[Stored data]
***
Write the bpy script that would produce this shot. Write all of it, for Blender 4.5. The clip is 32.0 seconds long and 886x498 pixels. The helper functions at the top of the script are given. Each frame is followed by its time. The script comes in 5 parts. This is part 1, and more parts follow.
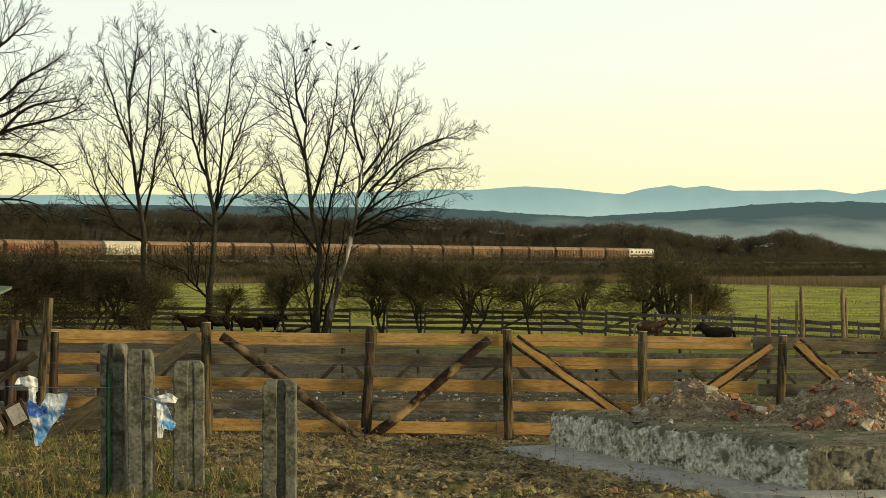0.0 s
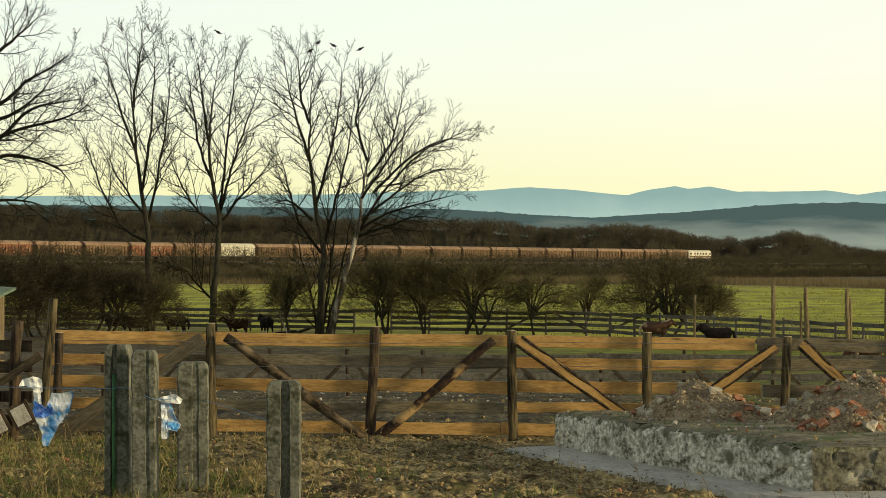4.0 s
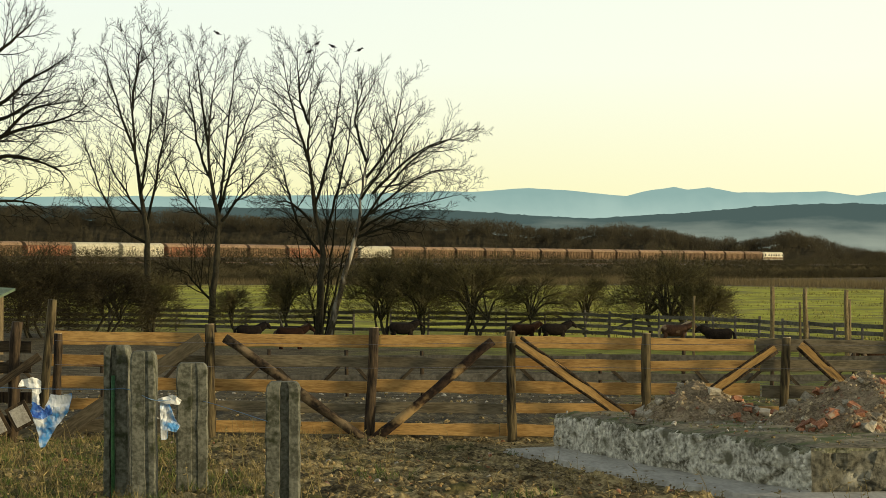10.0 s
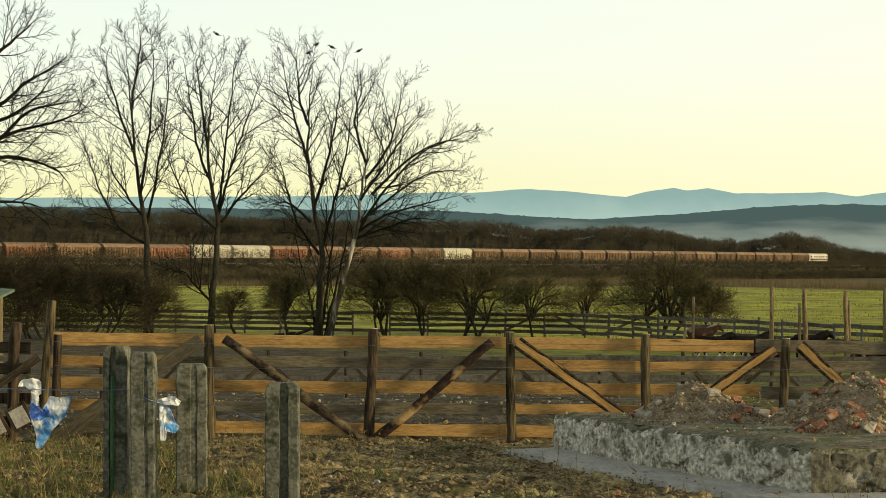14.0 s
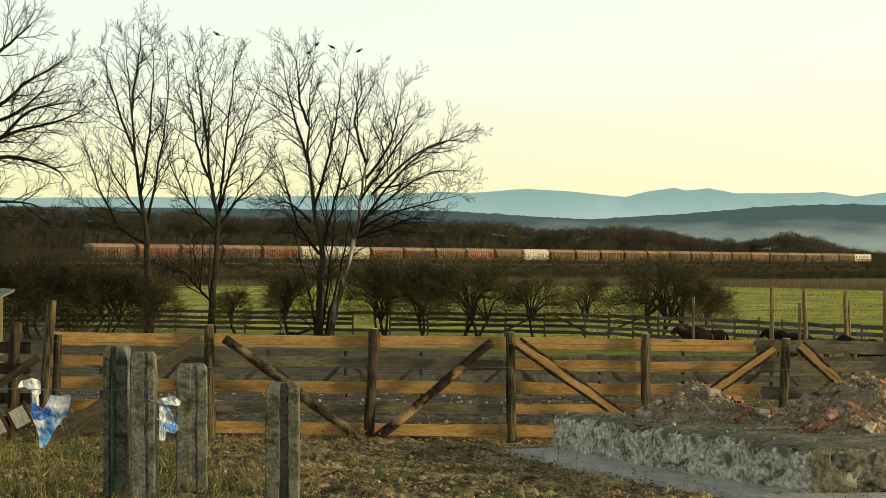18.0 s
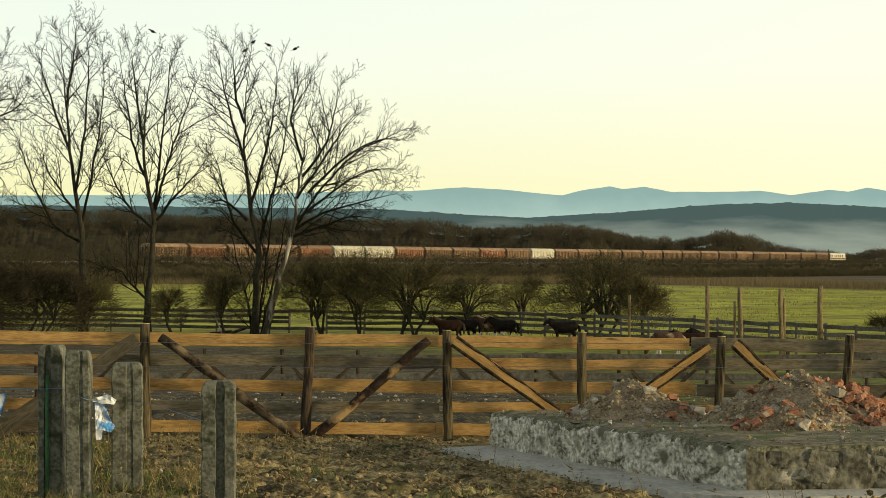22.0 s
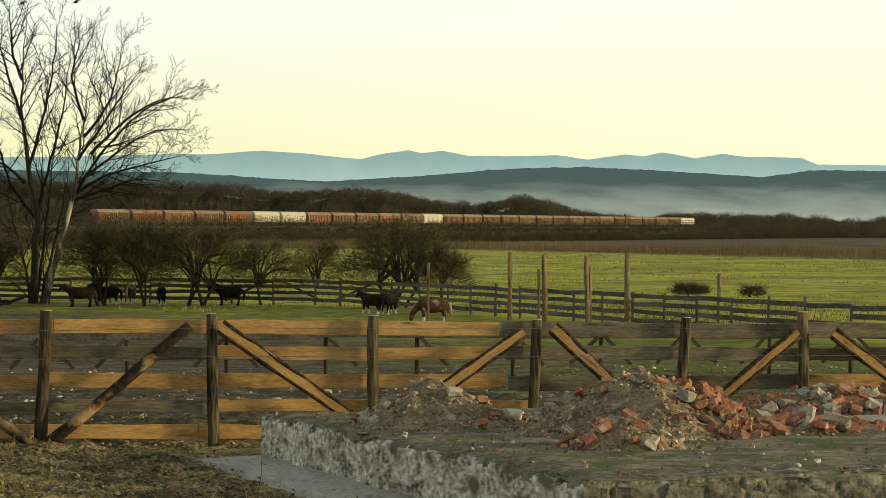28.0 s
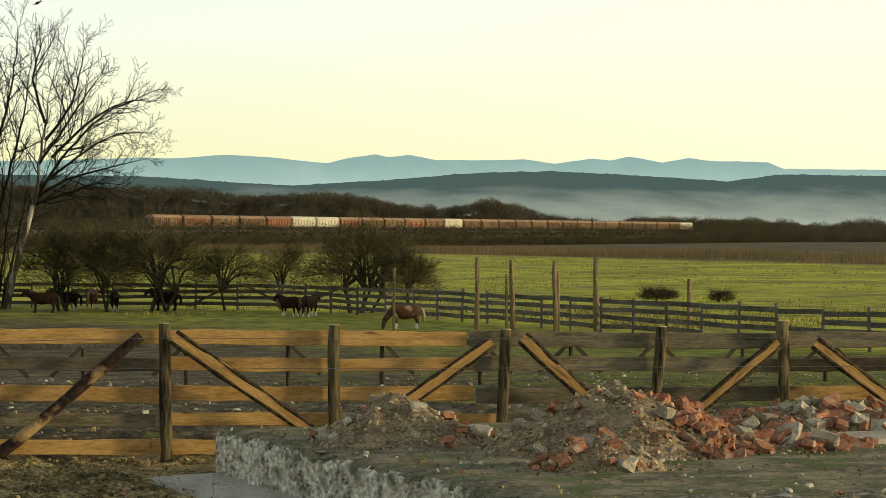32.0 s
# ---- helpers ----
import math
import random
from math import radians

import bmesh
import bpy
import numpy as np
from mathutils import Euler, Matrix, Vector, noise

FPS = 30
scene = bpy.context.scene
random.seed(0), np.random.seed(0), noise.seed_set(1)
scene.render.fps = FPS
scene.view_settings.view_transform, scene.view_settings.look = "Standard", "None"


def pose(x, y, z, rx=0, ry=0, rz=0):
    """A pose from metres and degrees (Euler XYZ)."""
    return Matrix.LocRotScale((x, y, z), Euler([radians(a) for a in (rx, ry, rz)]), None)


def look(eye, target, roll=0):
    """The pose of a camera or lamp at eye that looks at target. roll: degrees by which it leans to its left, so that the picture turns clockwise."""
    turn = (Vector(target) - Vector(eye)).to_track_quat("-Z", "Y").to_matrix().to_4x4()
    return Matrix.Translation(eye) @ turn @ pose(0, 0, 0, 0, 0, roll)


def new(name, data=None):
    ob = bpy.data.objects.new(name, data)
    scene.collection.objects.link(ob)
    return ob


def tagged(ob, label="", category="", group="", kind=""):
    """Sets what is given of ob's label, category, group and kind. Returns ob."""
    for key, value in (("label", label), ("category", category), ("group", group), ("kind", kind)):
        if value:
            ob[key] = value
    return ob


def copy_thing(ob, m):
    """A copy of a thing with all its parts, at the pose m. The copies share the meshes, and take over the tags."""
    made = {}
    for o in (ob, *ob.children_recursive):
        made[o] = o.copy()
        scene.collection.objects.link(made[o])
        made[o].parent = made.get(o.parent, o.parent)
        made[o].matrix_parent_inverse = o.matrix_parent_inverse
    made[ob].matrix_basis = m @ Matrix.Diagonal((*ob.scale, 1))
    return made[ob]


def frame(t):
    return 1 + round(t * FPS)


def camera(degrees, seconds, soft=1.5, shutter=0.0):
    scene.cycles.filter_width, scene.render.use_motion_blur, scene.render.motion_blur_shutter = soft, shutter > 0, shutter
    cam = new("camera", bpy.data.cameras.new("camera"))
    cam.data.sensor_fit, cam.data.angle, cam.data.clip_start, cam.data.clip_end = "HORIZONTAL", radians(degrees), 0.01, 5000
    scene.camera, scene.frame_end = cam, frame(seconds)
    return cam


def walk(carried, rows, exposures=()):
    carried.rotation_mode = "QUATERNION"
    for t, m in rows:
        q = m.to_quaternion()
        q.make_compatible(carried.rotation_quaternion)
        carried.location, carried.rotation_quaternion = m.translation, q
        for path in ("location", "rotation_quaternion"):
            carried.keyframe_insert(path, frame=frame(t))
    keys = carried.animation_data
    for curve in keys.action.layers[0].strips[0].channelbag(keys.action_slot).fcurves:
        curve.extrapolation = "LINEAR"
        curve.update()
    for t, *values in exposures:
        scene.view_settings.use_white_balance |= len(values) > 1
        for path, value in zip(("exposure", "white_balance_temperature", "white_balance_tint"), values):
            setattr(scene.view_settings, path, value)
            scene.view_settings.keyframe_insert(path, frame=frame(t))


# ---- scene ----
cam = camera(22.96, 32.0, soft=0.6)
PATH = [
    (0.0, pose(0.000, 0.000, 3.600, 90.427, 0, -0.079)),
    (0.5, pose(0.000, 0.000, 3.600, 90.426, 0, -0.033)),
    (1.0, pose(0.000, 0.000, 3.600, 90.426, 0, 0.015)),
    (1.5, pose(0.000, 0.000, 3.600, 90.446, 0, 0.037)),
    (2.0, pose(0.000, 0.000, 3.600, 90.449, 0, 0.051)),
    (3.0, pose(0.000, 0.000, 3.600, 90.447, 0, 0.047)),
    (3.5, pose(0.000, 0.000, 3.600, 90.449, 0, 0.040)),
    (5.5, pose(0.000, 0.000, 3.600, 90.459, 0, 0.017)),
    (6.0, pose(0.000, 0.000, 3.600, 90.472, 0, 0.017)),
    (7.0, pose(0.000, 0.000, 3.600, 90.472, 0, 0.014)),
    (9.0, pose(0.000, 0.000, 3.600, 90.472, 0, 0.015)),
    (11.0, pose(0.000, 0.000, 3.600, 90.472, 0, 0.000)),
    (12.0, pose(0.000, 0.000, 3.600, 90.477, 0, -0.004)),
    (12.5, pose(0.000, 0.000, 3.600, 90.491, 0, -0.005)),
    (14.5, pose(0.000, 0.000, 3.600, 90.496, 0, -0.005)),
    (16.5, pose(0.000, 0.000, 3.600, 90.495, 0, -0.002)),
    (19.5, pose(0.000, 0.000, 3.600, 90.495, 0, -0.002)),
    (20.0, pose(0.000, 0.000, 3.600, 90.490, 0, -0.000)),
    (20.5, pose(0.000, 0.000, 3.600, 90.496, 0, -0.070)),
    (21.0, pose(0.000, 0.000, 3.600, 90.476, 0, -0.466)),
    (21.5, pose(0.000, 0.000, 3.600, 90.453, 0, -1.131)),
    (22.0, pose(0.000, 0.000, 3.600, 90.451, 0, -1.667)),
    (22.5, pose(0.000, 0.000, 3.600, 90.454, 0, -2.051)),
    (23.0, pose(0.000, 0.000, 3.600, 90.438, 0, -2.496)),
    (23.5, pose(0.000, 0.000, 3.600, 90.355, 0, -2.961)),
    (24.0, pose(0.000, 0.000, 3.600, 90.209, 0, -3.386)),
    (24.5, pose(0.000, 0.000, 3.600, 89.829, 0, -3.938)),
    (25.0, pose(0.086, 0.683, 3.607, 89.519, 0, -4.868)),
    (25.5, pose(0.171, 1.391, 3.616, 89.356, 0, -5.754)),
    (26.0, pose(0.265, 2.195, 3.629, 89.217, 0, -6.299)),
    (26.5, pose(0.342, 2.850, 3.640, 89.316, 0, -6.633)),
    (28.5, pose(0.621, 5.505, 3.696, 89.510, 0, -7.045)),
    (29.0, pose(0.690, 5.930, 3.700, 89.516, 0, -7.190)),
    (29.5, pose(0.715, 6.005, 3.697, 89.515, 0, -7.228)),
    (30.0, pose(0.715, 6.007, 3.697, 89.520, 0, -7.347)),
    (30.5, pose(0.714, 6.010, 3.698, 89.558, 0, -7.650)),
    (31.0, pose(0.720, 6.066, 3.699, 89.578, 0, -7.795)),
    (31.5, pose(0.719, 6.065, 3.699, 89.595, 0, -7.837)),
    (32.0, pose(0.719, 6.061, 3.699, 89.608, 0, -7.817)),
]
walk(cam, PATH, [(0.0, 0.0), (22.0, 0.0), (23.0, -0.04), (24.0, -0.09), (25.0, 0.0), (32.0, 0.0)])

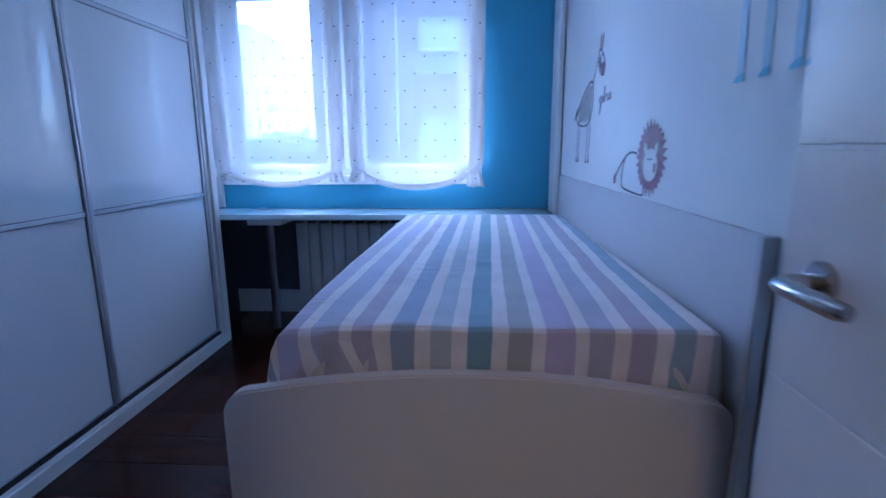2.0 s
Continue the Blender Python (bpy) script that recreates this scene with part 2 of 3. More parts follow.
***
Exercise instructions: Reproduce the full material exactly, excluding the pictures.

Solution:
Write the bpy script that would produce this shot. Write all of it, for Blender 4.5. The clip is 32.0 seconds long and 886x498 pixels. The helper functions at the top of the script are given. Each frame is followed by its time. The script comes in 5 parts. This is part 1, and more parts follow.
0.0 s
4.0 s
10.0 s
14.0 s
18.0 s
22.0 s
28.0 s
32.0 s
# ---- helpers ----
import math
import random
from math import radians

import bmesh
import bpy
import numpy as np
from mathutils import Euler, Matrix, Vector, noise

FPS = 30
scene = bpy.context.scene
random.seed(0), np.random.seed(0), noise.seed_set(1)
scene.render.fps = FPS
scene.view_settings.view_transform, scene.view_settings.look = "Standard", "None"


def pose(x, y, z, rx=0, ry=0, rz=0):
    """A pose from metres and degrees (Euler XYZ)."""
    return Matrix.LocRotScale((x, y, z), Euler([radians(a) for a in (rx, ry, rz)]), None)


def look(eye, target, roll=0):
    """The pose of a camera or lamp at eye that looks at target. roll: degrees by which it leans to its left, so that the picture turns clockwise."""
    turn = (Vector(target) - Vector(eye)).to_track_quat("-Z", "Y").to_matrix().to_4x4()
    return Matrix.Translation(eye) @ turn @ pose(0, 0, 0, 0, 0, roll)


def new(name, data=None):
    ob = bpy.data.objects.new(name, data)
    scene.collection.objects.link(ob)
    return ob


def tagged(ob, label="", category="", group="", kind=""):
    """Sets what is given of ob's label, category, group and kind. Returns ob."""
    for key, value in (("label", label), ("category", category), ("group", group), ("kind", kind)):
        if value:
            ob[key] = value
    return ob


def copy_thing(ob, m):
    """A copy of a thing with all its parts, at the pose m. The copies share the meshes, and take over the tags."""
    made = {}
    for o in (ob, *ob.children_recursive):
        made[o] = o.copy()
        scene.collection.objects.link(made[o])
        made[o].parent = made.get(o.parent, o.parent)
        made[o].matrix_parent_inverse = o.matrix_parent_inverse
    made[ob].matrix_basis = m @ Matrix.Diagonal((*ob.scale, 1))
    return made[ob]


def frame(t):
    return 1 + round(t * FPS)


def camera(degrees, seconds, soft=1.5, shutter=0.0):
    scene.cycles.filter_width, scene.render.use_motion_blur, scene.render.motion_blur_shutter = soft, shutter > 0, shutter
    cam = new("camera", bpy.data.cameras.new("camera"))
    cam.data.sensor_fit, cam.data.angle, cam.data.clip_start, cam.data.clip_end = "HORIZONTAL", radians(degrees), 0.01, 5000
    scene.camera, scene.frame_end = cam, frame(seconds)
    return cam


def walk(carried, rows, exposures=()):
    carried.rotation_mode = "QUATERNION"
    for t, m in rows:
        q = m.to_quaternion()
        q.make_compatible(carried.rotation_quaternion)
        carried.location, carried.rotation_quaternion = m.translation, q
        for path in ("location", "rotation_quaternion"):
            carried.keyframe_insert(path, frame=frame(t))
    keys = carried.animation_data
    for curve in keys.action.layers[0].strips[0].channelbag(keys.action_slot).fcurves:
        curve.extrapolation = "LINEAR"
        curve.update()
    for t, *values in exposures:
        scene.view_settings.use_white_balance |= len(values) > 1
        for path, value in zip(("exposure", "white_balance_temperature", "white_balance_tint"), values):
            setattr(scene.view_settings, path, value)
            scene.view_settings.keyframe_insert(path, frame=frame(t))


# ---- scene ----
cam = camera(22.96, 32.0, soft=0.6)
PATH = [
    (0.0, pose(0.000, 0.000, 3.600, 90.427, 0, -0.079)),
    (0.5, pose(0.000, 0.000, 3.600, 90.426, 0, -0.033)),
    (1.0, pose(0.000, 0.000, 3.600, 90.426, 0, 0.015)),
    (1.5, pose(0.000, 0.000, 3.600, 90.446, 0, 0.037)),
    (2.0, pose(0.000, 0.000, 3.600, 90.449, 0, 0.051)),
    (3.0, pose(0.000, 0.000, 3.600, 90.447, 0, 0.047)),
    (3.5, pose(0.000, 0.000, 3.600, 90.449, 0, 0.040)),
    (5.5, pose(0.000, 0.000, 3.600, 90.459, 0, 0.017)),
    (6.0, pose(0.000, 0.000, 3.600, 90.472, 0, 0.017)),
    (7.0, pose(0.000, 0.000, 3.600, 90.472, 0, 0.014)),
    (9.0, pose(0.000, 0.000, 3.600, 90.472, 0, 0.015)),
    (11.0, pose(0.000, 0.000, 3.600, 90.472, 0, 0.000)),
    (12.0, pose(0.000, 0.000, 3.600, 90.477, 0, -0.004)),
    (12.5, pose(0.000, 0.000, 3.600, 90.491, 0, -0.005)),
    (14.5, pose(0.000, 0.000, 3.600, 90.496, 0, -0.005)),
    (16.5, pose(0.000, 0.000, 3.600, 90.495, 0, -0.002)),
    (19.5, pose(0.000, 0.000, 3.600, 90.495, 0, -0.002)),
    (20.0, pose(0.000, 0.000, 3.600, 90.490, 0, -0.000)),
    (20.5, pose(0.000, 0.000, 3.600, 90.496, 0, -0.070)),
    (21.0, pose(0.000, 0.000, 3.600, 90.476, 0, -0.466)),
    (21.5, pose(0.000, 0.000, 3.600, 90.453, 0, -1.131)),
    (22.0, pose(0.000, 0.000, 3.600, 90.451, 0, -1.667)),
    (22.5, pose(0.000, 0.000, 3.600, 90.454, 0, -2.051)),
    (23.0, pose(0.000, 0.000, 3.600, 90.438, 0, -2.496)),
    (23.5, pose(0.000, 0.000, 3.600, 90.355, 0, -2.961)),
    (24.0, pose(0.000, 0.000, 3.600, 90.209, 0, -3.386)),
    (24.5, pose(0.000, 0.000, 3.600, 89.829, 0, -3.938)),
    (25.0, pose(0.086, 0.683, 3.607, 89.519, 0, -4.868)),
    (25.5, pose(0.171, 1.391, 3.616, 89.356, 0, -5.754)),
    (26.0, pose(0.265, 2.195, 3.629, 89.217, 0, -6.299)),
    (26.5, pose(0.342, 2.850, 3.640, 89.316, 0, -6.633)),
    (28.5, pose(0.621, 5.505, 3.696, 89.510, 0, -7.045)),
    (29.0, pose(0.690, 5.930, 3.700, 89.516, 0, -7.190)),
    (29.5, pose(0.715, 6.005, 3.697, 89.515, 0, -7.228)),
    (30.0, pose(0.715, 6.007, 3.697, 89.520, 0, -7.347)),
    (30.5, pose(0.714, 6.010, 3.698, 89.558, 0, -7.650)),
    (31.0, pose(0.720, 6.066, 3.699, 89.578, 0, -7.795)),
    (31.5, pose(0.719, 6.065, 3.699, 89.595, 0, -7.837)),
    (32.0, pose(0.719, 6.061, 3.699, 89.608, 0, -7.817)),
]
walk(cam, PATH, [(0.0, 0.0), (22.0, 0.0), (23.0, -0.04), (24.0, -0.09), (25.0, 0.0), (32.0, 0.0)])

2.0 s
Continue the Blender Python (bpy) script that recreates this scene with part 2 of 3. More parts follow.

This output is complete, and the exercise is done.